__Task to complete__
Check every line below for the word "noise" and copy each one that has it.

━━━━━ Input rows ━━━━━

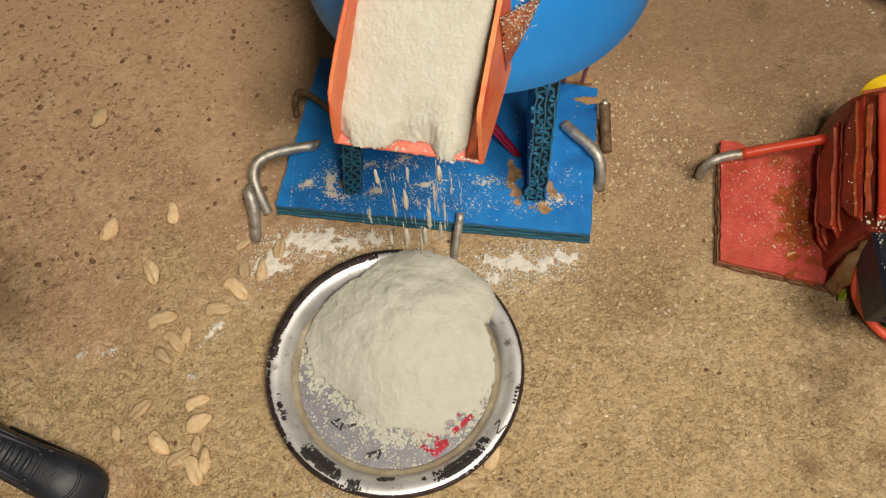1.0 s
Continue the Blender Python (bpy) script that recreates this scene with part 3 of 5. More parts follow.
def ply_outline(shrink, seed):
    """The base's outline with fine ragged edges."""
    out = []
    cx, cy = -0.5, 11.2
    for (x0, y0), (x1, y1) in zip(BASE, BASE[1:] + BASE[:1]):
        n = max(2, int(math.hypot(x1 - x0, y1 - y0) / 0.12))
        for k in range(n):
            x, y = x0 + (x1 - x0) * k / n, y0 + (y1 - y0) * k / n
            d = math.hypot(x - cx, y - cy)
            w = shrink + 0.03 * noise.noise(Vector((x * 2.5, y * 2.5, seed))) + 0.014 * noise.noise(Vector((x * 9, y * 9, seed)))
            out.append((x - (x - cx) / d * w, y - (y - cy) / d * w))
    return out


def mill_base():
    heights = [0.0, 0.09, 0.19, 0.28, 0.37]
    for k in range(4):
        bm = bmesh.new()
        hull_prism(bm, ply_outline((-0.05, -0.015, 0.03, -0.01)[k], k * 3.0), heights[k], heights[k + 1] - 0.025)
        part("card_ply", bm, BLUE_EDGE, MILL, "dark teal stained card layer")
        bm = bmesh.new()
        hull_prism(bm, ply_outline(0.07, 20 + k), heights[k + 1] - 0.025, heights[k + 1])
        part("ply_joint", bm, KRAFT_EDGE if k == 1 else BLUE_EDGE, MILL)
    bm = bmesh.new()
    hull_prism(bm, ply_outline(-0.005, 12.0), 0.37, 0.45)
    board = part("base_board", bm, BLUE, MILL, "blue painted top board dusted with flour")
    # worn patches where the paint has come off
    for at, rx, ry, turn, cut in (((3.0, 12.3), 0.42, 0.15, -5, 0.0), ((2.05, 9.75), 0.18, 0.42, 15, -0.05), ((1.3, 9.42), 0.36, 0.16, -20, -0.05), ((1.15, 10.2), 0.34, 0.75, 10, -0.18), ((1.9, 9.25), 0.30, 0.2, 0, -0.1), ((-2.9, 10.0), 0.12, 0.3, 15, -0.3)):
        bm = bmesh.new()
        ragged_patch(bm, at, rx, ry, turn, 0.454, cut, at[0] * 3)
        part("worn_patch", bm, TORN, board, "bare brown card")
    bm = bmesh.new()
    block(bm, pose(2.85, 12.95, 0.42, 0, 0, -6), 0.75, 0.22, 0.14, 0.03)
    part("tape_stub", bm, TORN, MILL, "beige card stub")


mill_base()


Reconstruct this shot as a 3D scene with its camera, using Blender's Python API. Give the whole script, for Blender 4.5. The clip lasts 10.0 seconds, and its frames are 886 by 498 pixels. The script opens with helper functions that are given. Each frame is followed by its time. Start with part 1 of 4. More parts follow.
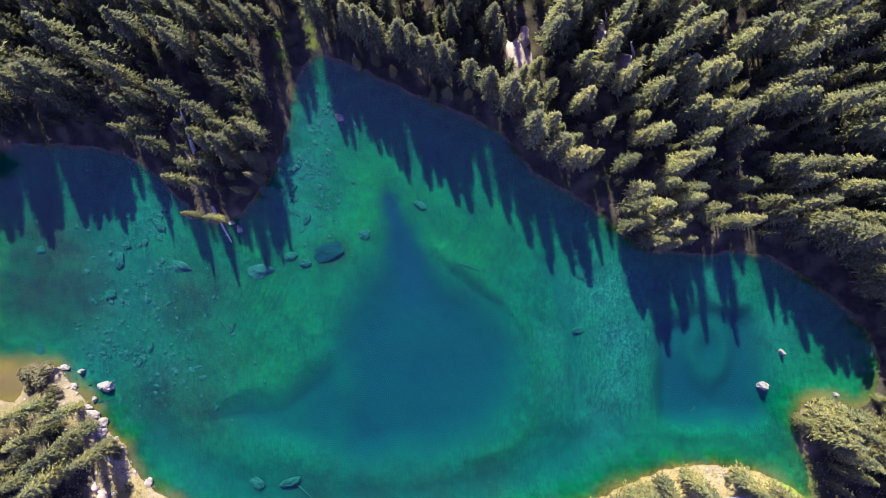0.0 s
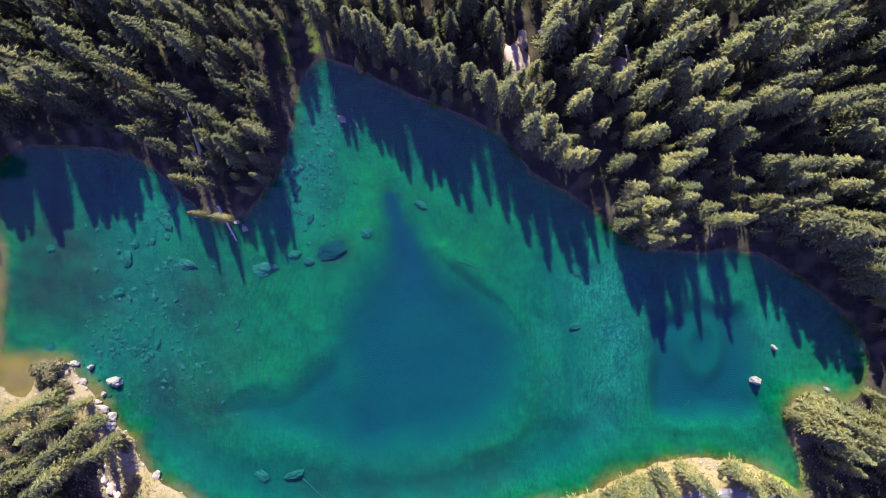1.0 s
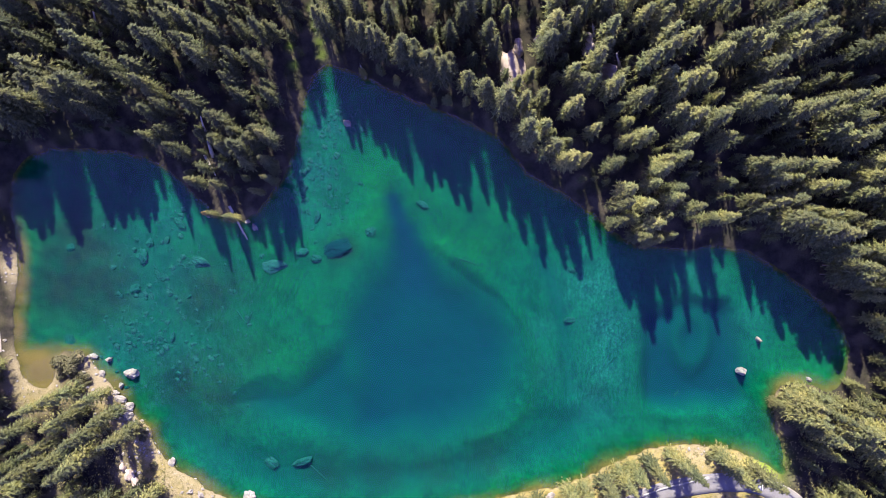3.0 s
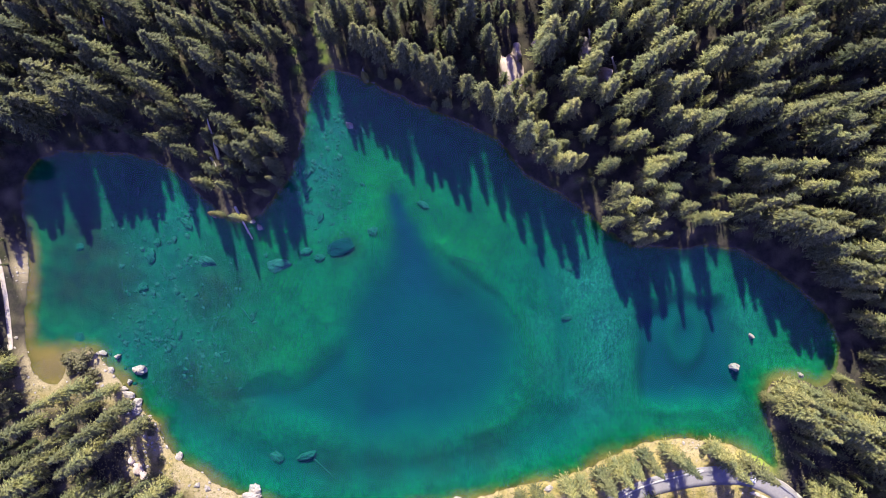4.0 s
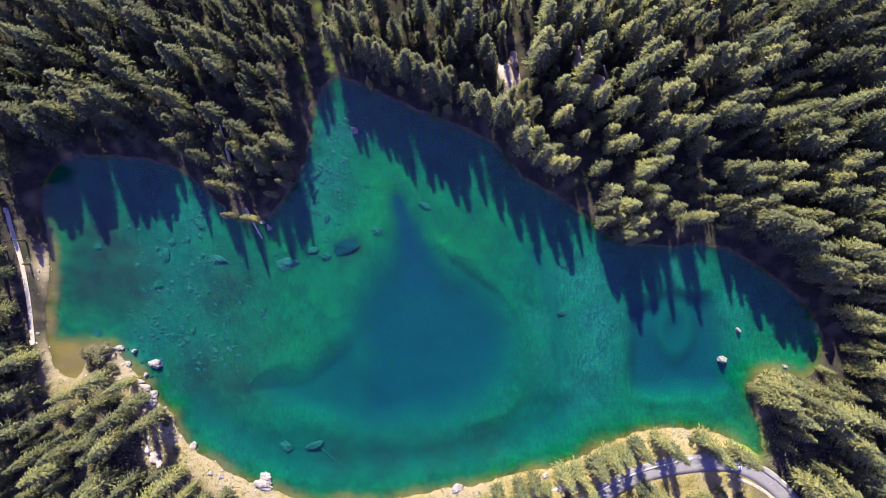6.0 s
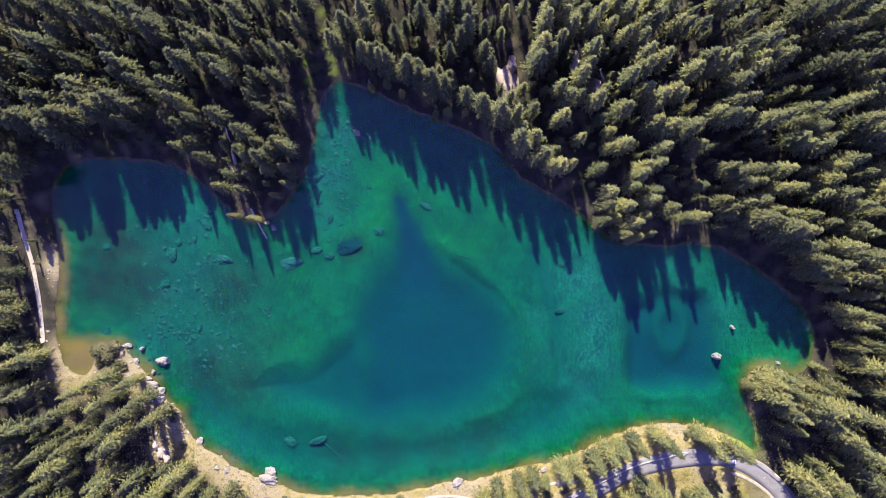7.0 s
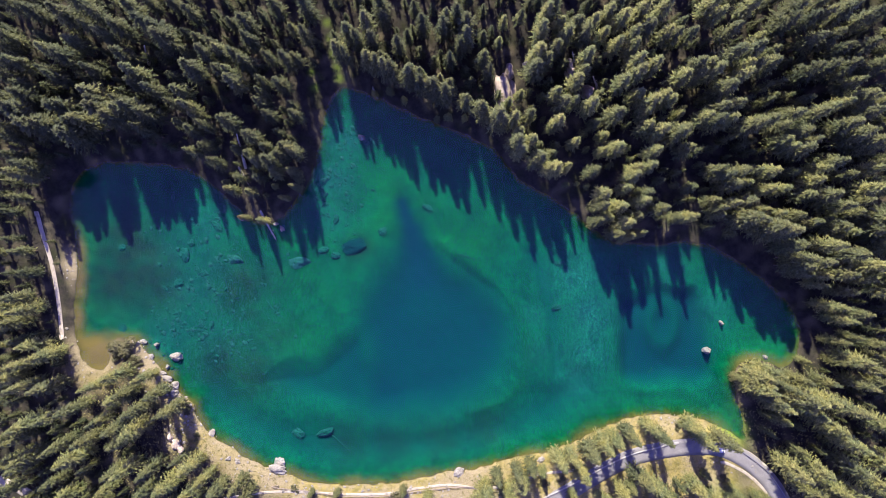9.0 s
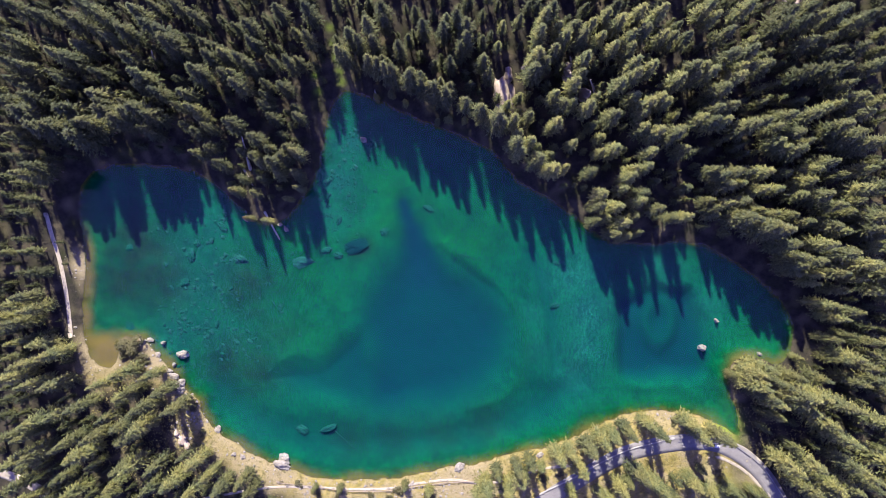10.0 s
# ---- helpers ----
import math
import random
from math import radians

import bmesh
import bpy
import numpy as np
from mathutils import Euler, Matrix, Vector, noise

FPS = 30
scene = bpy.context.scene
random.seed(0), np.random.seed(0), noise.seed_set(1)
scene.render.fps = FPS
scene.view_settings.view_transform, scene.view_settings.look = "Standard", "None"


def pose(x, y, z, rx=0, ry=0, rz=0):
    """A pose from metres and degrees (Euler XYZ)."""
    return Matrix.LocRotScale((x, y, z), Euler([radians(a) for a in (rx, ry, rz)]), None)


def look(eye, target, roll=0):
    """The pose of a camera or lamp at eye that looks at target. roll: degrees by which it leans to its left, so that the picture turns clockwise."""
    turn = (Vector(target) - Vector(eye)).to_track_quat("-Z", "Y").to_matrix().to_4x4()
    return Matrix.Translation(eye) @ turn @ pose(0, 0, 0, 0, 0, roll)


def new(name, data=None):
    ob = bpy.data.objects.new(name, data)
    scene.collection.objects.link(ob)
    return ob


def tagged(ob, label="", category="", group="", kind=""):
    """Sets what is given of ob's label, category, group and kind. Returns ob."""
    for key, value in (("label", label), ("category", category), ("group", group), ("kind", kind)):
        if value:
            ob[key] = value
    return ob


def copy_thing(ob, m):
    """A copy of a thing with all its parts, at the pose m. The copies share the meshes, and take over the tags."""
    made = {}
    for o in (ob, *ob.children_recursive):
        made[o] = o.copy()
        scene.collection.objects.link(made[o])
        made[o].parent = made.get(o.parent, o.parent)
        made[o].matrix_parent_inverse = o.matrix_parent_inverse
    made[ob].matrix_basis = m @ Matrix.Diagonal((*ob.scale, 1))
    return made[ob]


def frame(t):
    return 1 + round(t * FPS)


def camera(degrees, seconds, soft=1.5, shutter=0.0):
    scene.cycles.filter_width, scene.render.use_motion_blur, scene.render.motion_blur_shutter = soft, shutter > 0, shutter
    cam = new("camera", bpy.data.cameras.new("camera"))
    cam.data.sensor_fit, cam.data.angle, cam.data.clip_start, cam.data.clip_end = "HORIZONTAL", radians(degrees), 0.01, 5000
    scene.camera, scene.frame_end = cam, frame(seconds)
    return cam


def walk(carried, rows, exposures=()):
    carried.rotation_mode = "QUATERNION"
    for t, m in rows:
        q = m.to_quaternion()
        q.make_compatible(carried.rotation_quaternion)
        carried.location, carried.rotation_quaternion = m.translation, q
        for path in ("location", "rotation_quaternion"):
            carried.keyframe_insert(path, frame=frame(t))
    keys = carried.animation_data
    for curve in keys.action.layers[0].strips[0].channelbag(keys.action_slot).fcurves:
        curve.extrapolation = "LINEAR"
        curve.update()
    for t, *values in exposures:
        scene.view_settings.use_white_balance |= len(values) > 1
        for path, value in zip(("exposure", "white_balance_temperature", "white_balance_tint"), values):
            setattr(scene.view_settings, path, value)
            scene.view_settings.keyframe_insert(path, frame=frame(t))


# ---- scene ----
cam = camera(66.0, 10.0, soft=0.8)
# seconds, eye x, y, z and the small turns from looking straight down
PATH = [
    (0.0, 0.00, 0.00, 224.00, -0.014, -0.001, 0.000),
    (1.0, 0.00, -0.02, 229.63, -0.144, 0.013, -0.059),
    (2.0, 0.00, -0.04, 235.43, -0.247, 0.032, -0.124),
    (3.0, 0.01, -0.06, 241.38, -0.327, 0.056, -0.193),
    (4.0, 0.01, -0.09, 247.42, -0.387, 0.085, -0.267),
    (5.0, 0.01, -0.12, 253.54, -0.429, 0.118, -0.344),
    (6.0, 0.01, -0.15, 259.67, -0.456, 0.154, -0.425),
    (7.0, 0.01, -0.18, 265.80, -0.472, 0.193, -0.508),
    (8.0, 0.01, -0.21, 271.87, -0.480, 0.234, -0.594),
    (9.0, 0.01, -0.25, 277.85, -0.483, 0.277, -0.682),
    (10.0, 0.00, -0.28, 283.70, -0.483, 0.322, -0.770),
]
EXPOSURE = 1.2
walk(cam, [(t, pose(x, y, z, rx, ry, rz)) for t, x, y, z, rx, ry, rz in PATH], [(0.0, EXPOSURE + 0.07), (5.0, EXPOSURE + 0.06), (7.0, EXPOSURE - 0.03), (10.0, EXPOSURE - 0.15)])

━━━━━

__Result of the task__
            w = shrink + 0.03 * noise.noise(Vector((x * 2.5, y * 2.5, seed))) + 0.014 * noise.noise(Vector((x * 9, y * 9, seed)))
from mathutils import Euler, Matrix, Vector, noise
random.seed(0), np.random.seed(0), noise.seed_set(1)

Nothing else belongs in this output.